_DATASET CONTENT:_
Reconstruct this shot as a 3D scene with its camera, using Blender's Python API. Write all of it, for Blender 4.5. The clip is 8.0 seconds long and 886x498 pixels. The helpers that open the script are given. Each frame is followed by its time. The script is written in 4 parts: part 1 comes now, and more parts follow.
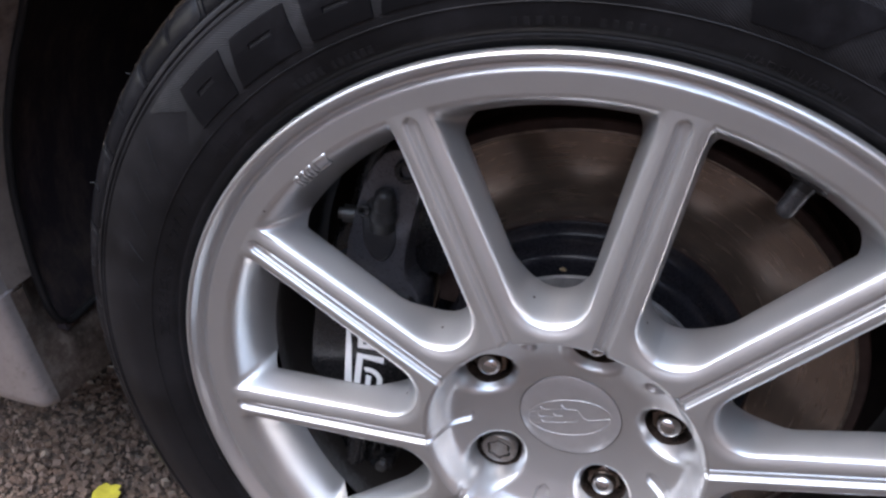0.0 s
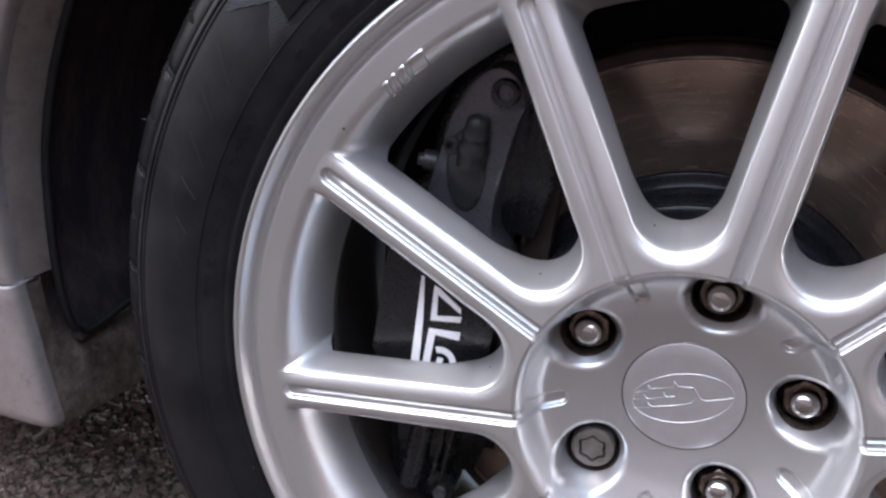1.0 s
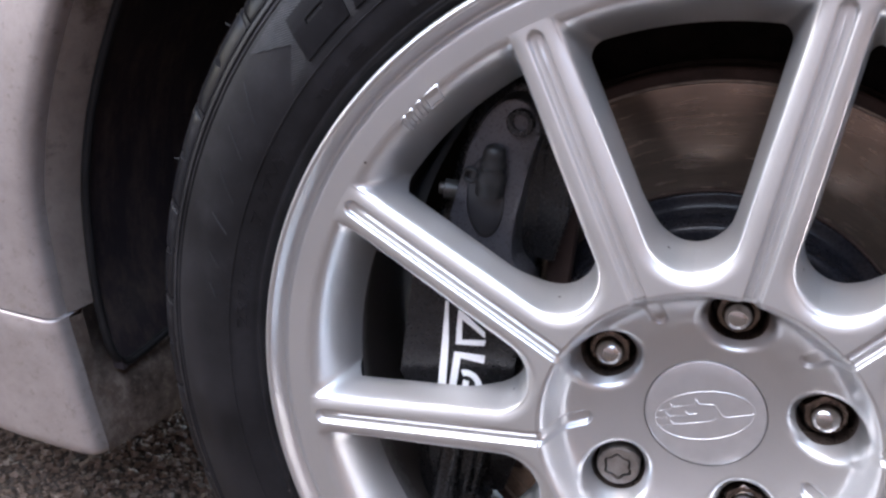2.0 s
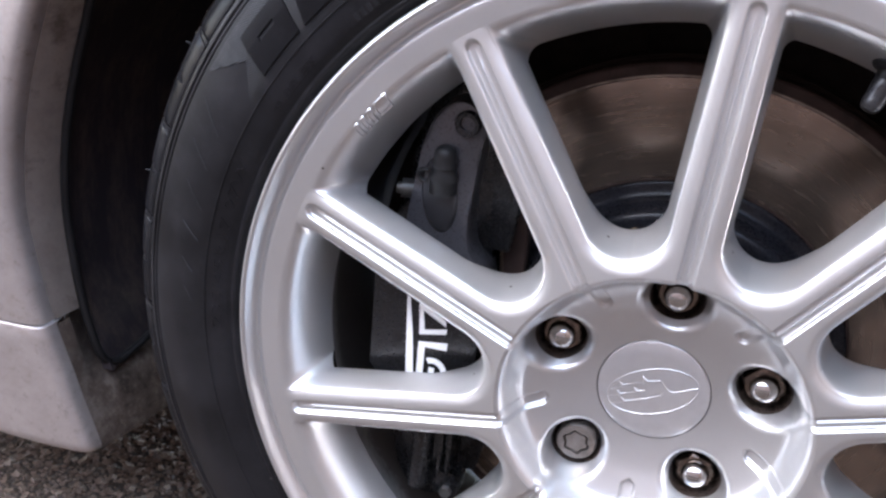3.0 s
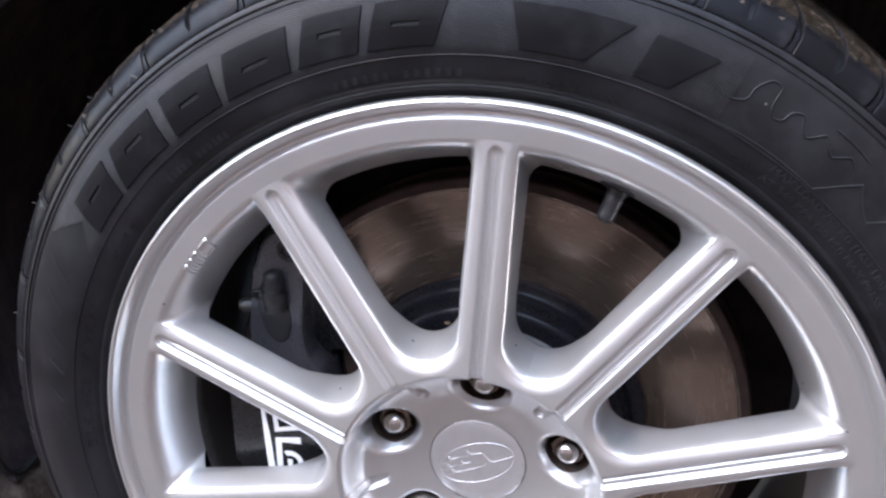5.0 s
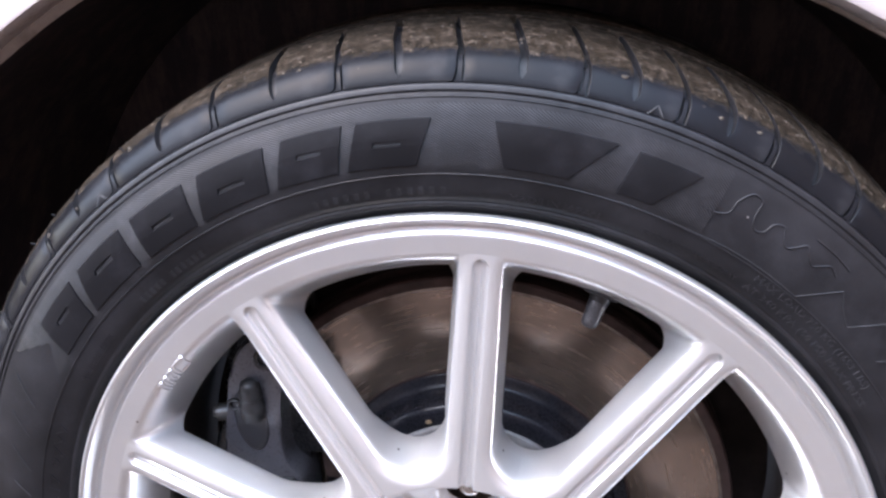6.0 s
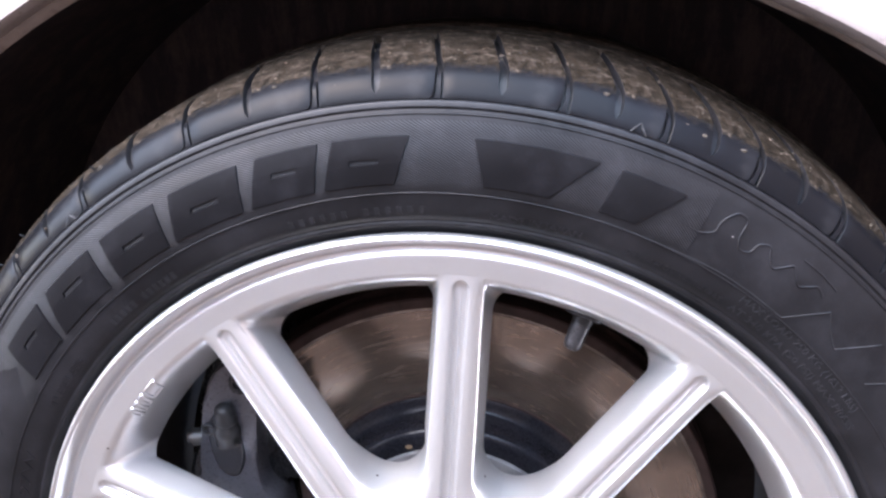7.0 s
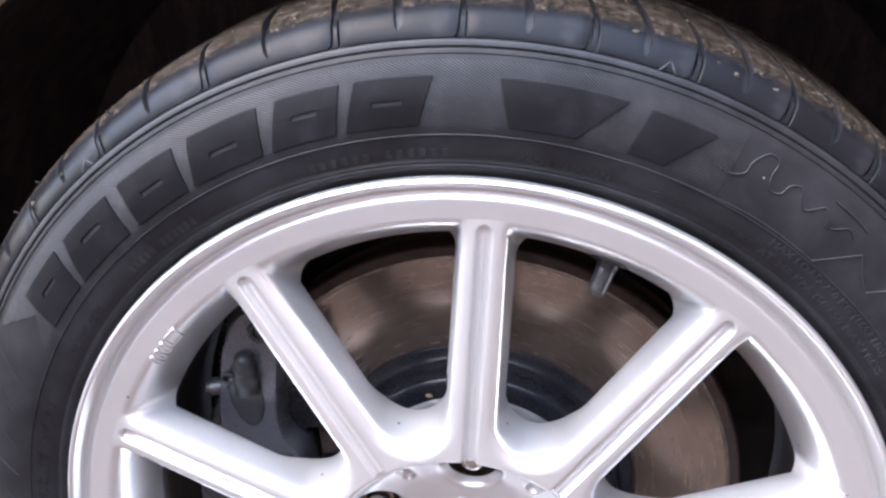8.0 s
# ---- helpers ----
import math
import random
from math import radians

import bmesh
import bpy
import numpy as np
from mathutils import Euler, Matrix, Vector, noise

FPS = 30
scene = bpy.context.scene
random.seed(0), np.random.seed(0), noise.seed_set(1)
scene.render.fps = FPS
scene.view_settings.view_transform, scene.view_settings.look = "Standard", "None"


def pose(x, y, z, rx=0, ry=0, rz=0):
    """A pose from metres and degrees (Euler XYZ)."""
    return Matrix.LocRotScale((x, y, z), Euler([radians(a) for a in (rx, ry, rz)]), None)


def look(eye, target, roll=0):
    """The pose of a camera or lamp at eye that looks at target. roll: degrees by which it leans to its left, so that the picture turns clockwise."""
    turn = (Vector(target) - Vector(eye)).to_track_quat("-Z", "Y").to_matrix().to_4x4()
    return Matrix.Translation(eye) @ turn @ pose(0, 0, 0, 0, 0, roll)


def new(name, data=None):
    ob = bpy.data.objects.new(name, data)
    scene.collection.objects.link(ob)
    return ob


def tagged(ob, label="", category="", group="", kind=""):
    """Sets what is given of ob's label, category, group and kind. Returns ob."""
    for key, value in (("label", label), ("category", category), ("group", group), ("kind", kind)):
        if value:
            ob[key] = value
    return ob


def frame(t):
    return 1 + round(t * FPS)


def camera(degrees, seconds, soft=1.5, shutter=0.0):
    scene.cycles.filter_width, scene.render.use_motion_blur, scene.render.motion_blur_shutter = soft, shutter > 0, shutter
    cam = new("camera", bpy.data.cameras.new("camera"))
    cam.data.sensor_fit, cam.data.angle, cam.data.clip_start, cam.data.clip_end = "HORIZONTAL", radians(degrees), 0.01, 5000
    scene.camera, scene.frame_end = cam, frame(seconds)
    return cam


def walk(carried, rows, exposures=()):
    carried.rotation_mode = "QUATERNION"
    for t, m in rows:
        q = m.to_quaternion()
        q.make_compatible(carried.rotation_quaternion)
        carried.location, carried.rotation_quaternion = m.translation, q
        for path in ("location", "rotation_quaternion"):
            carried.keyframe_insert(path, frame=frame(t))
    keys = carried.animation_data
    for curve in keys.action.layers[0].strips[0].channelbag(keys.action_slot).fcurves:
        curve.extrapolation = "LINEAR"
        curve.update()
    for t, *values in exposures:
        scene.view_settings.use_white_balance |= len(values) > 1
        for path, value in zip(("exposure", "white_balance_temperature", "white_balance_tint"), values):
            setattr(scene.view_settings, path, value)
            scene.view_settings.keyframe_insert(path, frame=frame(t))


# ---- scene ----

_EXERCISE INSTRUCTIONS:_ Without the pictures, repeat the listing above exactly.

_ANSWER IN FULL:_
Reconstruct this shot as a 3D scene with its camera, using Blender's Python API. Write all of it, for Blender 4.5. The clip is 8.0 seconds long and 886x498 pixels. The helpers that open the script are given. Each frame is followed by its time. The script is written in 4 parts: part 1 comes now, and more parts follow.
0.0 s
1.0 s
2.0 s
3.0 s
5.0 s
6.0 s
7.0 s
8.0 s
# ---- helpers ----
import math
import random
from math import radians

import bmesh
import bpy
import numpy as np
from mathutils import Euler, Matrix, Vector, noise

FPS = 30
scene = bpy.context.scene
random.seed(0), np.random.seed(0), noise.seed_set(1)
scene.render.fps = FPS
scene.view_settings.view_transform, scene.view_settings.look = "Standard", "None"


def pose(x, y, z, rx=0, ry=0, rz=0):
    """A pose from metres and degrees (Euler XYZ)."""
    return Matrix.LocRotScale((x, y, z), Euler([radians(a) for a in (rx, ry, rz)]), None)


def look(eye, target, roll=0):
    """The pose of a camera or lamp at eye that looks at target. roll: degrees by which it leans to its left, so that the picture turns clockwise."""
    turn = (Vector(target) - Vector(eye)).to_track_quat("-Z", "Y").to_matrix().to_4x4()
    return Matrix.Translation(eye) @ turn @ pose(0, 0, 0, 0, 0, roll)


def new(name, data=None):
    ob = bpy.data.objects.new(name, data)
    scene.collection.objects.link(ob)
    return ob


def tagged(ob, label="", category="", group="", kind=""):
    """Sets what is given of ob's label, category, group and kind. Returns ob."""
    for key, value in (("label", label), ("category", category), ("group", group), ("kind", kind)):
        if value:
            ob[key] = value
    return ob


def frame(t):
    return 1 + round(t * FPS)


def camera(degrees, seconds, soft=1.5, shutter=0.0):
    scene.cycles.filter_width, scene.render.use_motion_blur, scene.render.motion_blur_shutter = soft, shutter > 0, shutter
    cam = new("camera", bpy.data.cameras.new("camera"))
    cam.data.sensor_fit, cam.data.angle, cam.data.clip_start, cam.data.clip_end = "HORIZONTAL", radians(degrees), 0.01, 5000
    scene.camera, scene.frame_end = cam, frame(seconds)
    return cam


def walk(carried, rows, exposures=()):
    carried.rotation_mode = "QUATERNION"
    for t, m in rows:
        q = m.to_quaternion()
        q.make_compatible(carried.rotation_quaternion)
        carried.location, carried.rotation_quaternion = m.translation, q
        for path in ("location", "rotation_quaternion"):
            carried.keyframe_insert(path, frame=frame(t))
    keys = carried.animation_data
    for curve in keys.action.layers[0].strips[0].channelbag(keys.action_slot).fcurves:
        curve.extrapolation = "LINEAR"
        curve.update()
    for t, *values in exposures:
        scene.view_settings.use_white_balance |= len(values) > 1
        for path, value in zip(("exposure", "white_balance_temperature", "white_balance_tint"), values):
            setattr(scene.view_settings, path, value)
            scene.view_settings.keyframe_insert(path, frame=frame(t))


# ---- scene ----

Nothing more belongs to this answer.